The two Cathedrals in Oban

St John’s Cathedral, part of The Scottish Episcopal Church – or the Cathedral Church of St John the Divine (Scottish Gaelic Ard-eaglais Eòin an Diadhair) is a cathedral of the Scottish Episcopal Church. It is one of the two cathedrals of the Diocese of Argyll and the Isles, and one of the sees of the Bishop of Argyll and the Isles. Aye, Oban is a town with TWO cathedrals. The MacDougalls of Dunollie and their co consiritors the Campbells of Dunstaffnage began the project to build an episcopal church in Oban in 1846. The first church was completed in 1864 and as the town grew, so the church developed. Funds ran out before construction finished – thus we are left with a unique cathedral (designated as such in 1920) steel girders supporting the incomplete grand structure. Historic wee note; In 1878 the Scottish Hierarchy was restored. Bishop Angus MacDonald, the first Bishop of the Diocese, organised the building of the first Cathedral in Oban. Made out of corrugated iron, it was supposed to last a short while. In fact, it stood for over 50 years. 1932 Bishop Donald Martin began the building of a new Cathedral for the Diocese of Argyll and the isles. He raised much of the money in America, Canada, and Ireland. Stained glass windows depicting the three Archangels Michael, Raphael, and Gabriel were commissioned by the Marquis of Bute for the Cathedral at Oban. These can now be seen in St Patrick’s Church, Mallaig.

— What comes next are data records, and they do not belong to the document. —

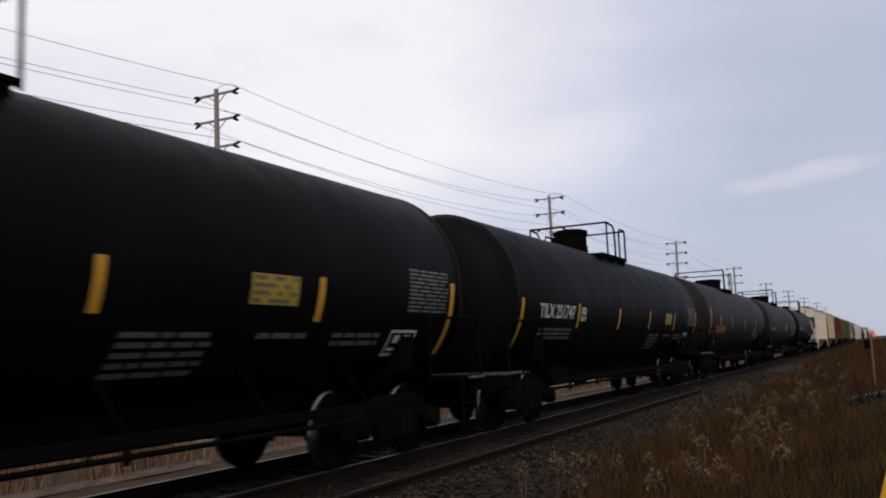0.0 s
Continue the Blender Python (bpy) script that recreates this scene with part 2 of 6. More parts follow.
# boxcar red made lighter, for the warm light that falls on the ends
BOX_END_LIT = paint("boxcar_end_red_lit", (0.19, 0.040, 0.022), 0.6, 0.35, (0.09, 0.03, 0.025), spec=0.25)
ROOF_GREY = paint("weathered_roof_edge", (0.13, 0.115, 0.12), 0.7, 0.5, (0.06, 0.045, 0.04), spec=0.2)
GONDOLA = paint("gondola_black", (0.0022, 0.0022, 0.0025), 0.65, 0.3, (0.0035, 0.003, 0.0027), spec=0.04)
RACK_TAN = paint("autorack_tan", (0.36, 0.28, 0.19), 0.6, 0.35, (0.18, 0.13, 0.09))
MARK_WHITE = paint("stencil_white", (0.62, 0.62, 0.60), 0.6, 0.5, (0.12, 0.11, 0.1), scale=3)
MARK_GREY = paint("stencil_faded_grey", (0.125, 0.12, 0.115), 0.6, 0.5, (0.04, 0.04, 0.04), scale=3)
MARK_BLACK = paint("stencil_black", (0.045, 0.045, 0.05), 0.6, 0.4, (0.15, 0.14, 0.12), scale=3)
MARK_YELLOW = paint("reflective_yellow", (0.62, 0.30, 0.018), 0.5, 0.3, (0.2, 0.11, 0.03), scale=3)
MARK_ORANGE = paint("reflective_orange", (0.55, 0.19, 0.02), 0.5, 0.3, (0.2, 0.08, 0.03), scale=3)
MARK_FADED = paint("stencil_worn_white", (0.30, 0.29, 0.27), 0.6, 0.6, (0.05, 0.05, 0.045), scale=3)
LOGO_WHITE = paint("logo_white", (0.60, 0.58, 0.50), 0.6, 0.4, (0.25, 0.22, 0.14), scale=2)
WOOD_YELLOW = paint("stake_wood", (0.56, 0.33, 0.15), 0.7, 0.3, (0.25, 0.14, 0.06))
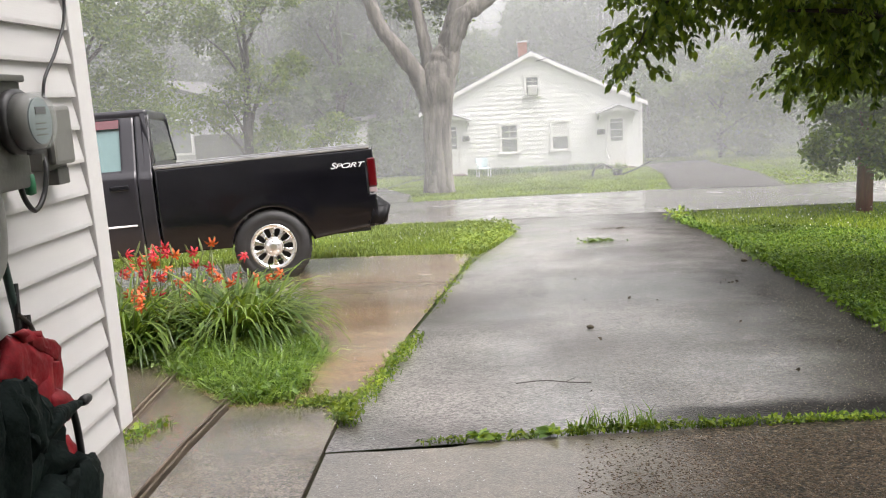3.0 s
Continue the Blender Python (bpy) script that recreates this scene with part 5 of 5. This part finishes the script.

The other is St Columba’s Cathedral designed by Sir Giles Gilbert Scott.  He designed the Anglican Cathedral at Liverpool (which is huge) and the famous red telephone box. The Cathedral is in the neo-Gothic style and pink and blue granite are the materials used throughout making the Cathedral a tangible symbol of the sturdiness of the tradition of the faith of the people of the west highlands and islands of Scotland.  St. Columba’s Cathedral stands on the edge of Oban Bay looking west across the Firth of Lorne to Iona and beyond, across the Atlantic to North America and Canada. Built between 1932 and 1958, St Columba’s Cathedral is the principal church of the Roman Catholic Diocese of Argyll and the Isles. RC Diocese of Argyll and the Isles. St Columba’s is by far the nicest setting, being on the Esplanade, this is the one I would attend when in Oban – Paul.

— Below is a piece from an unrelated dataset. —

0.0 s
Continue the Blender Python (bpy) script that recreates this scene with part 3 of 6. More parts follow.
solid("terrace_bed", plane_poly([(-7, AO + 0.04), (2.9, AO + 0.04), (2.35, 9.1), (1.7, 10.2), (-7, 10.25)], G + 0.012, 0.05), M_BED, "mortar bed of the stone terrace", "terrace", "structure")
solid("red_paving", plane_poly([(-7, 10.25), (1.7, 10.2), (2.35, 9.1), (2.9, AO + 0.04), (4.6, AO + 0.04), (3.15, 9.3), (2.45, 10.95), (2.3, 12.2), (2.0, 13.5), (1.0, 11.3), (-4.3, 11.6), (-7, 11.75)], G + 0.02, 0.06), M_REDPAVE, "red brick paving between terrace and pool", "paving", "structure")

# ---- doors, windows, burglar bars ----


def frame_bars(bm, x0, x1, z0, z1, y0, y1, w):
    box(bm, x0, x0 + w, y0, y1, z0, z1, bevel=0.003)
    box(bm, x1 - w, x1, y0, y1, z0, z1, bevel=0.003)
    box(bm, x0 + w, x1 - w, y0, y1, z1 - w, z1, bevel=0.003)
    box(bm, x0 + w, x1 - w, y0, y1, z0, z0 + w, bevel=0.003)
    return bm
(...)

In the Middle Ages the cathedral of the diocese of Argyll was north of Oban on the island of Lismore. Dedicated to  St Moluag, Lismore Cathedral is now a Church of Scotland parish church. Saint Moluag (Old Irish Mo-Luóc – d. 592), founded a monastery on the island. It was a major centre of Christianity in Scotland, and the seat of the later medieval bishopric of Argyll or the Isles. Lismore was ideally situated. The Diocese of Argyll was Scotland’s most impoverished diocese, and the fourteenth century Cathedral was very modest in scale. Only the choir survives, in greatly altered form, the nave and western tower having been reduced to their foundations. The chief surviving medieval features are three doorways, one blocked, another originally the entrance through the pulpitum, a piscina and the triple-arched sedilia. Several medieval grave slabs are preserved in the church. The building is in use as the parish church of Lismore, a congregation of the Church of Scotland. It is linked with Appin Parish Church on the mainland. The minister is Rev Roderick D. M. Campbell, formerly of St Andrew’s and St George’s Church in Edinburgh; too many Campbells about for me.

Another wee historic story – Carnasserie Castle a mile north of Kilmartin. The castle was built 1565 and 1572 for Bishop John Carswell. You may well ask, “why is a Bishop building a castle?” They were fighting Bishops! Get a hold of  the musket and pistol holes – a deterrent to unwanted visitors; not very holy. Above the doorway is a panel showing Bishop Carswell’s wealth, the Bishop’s patron by the way, the 5th Earl of Argyll (Campbell). John Carswell was a local, born in Kilmartin in the 1500s. After the Reformation of 1560 he was Superintendent of Argyll for the Reformed Church. He became Bishop of the Isles in 1567, by then a very wealthy man. In 1565 he embarked on the building of Carnasserie Castle as his main residence in Argyll, and as a place in which he could entertain his patron, Archibald, 5th Earl of Argyll whom we have mentioned already. Carswell published a Gaelic language translation of the Book of Common Order, also known as “John Knox’s Liturgy” after its original author, everything the Protestant religion in the Gaelic-speaking areas of Scotland needed. It was the first book ever to be printed in Gaelic. Carnasserie remained property of the Dukes of Argyll, as we have seen, in 1685 it was attacked and burned by forces loyal to King James VII during an uprising against him by the 9th Earl of Argyll.  Justice.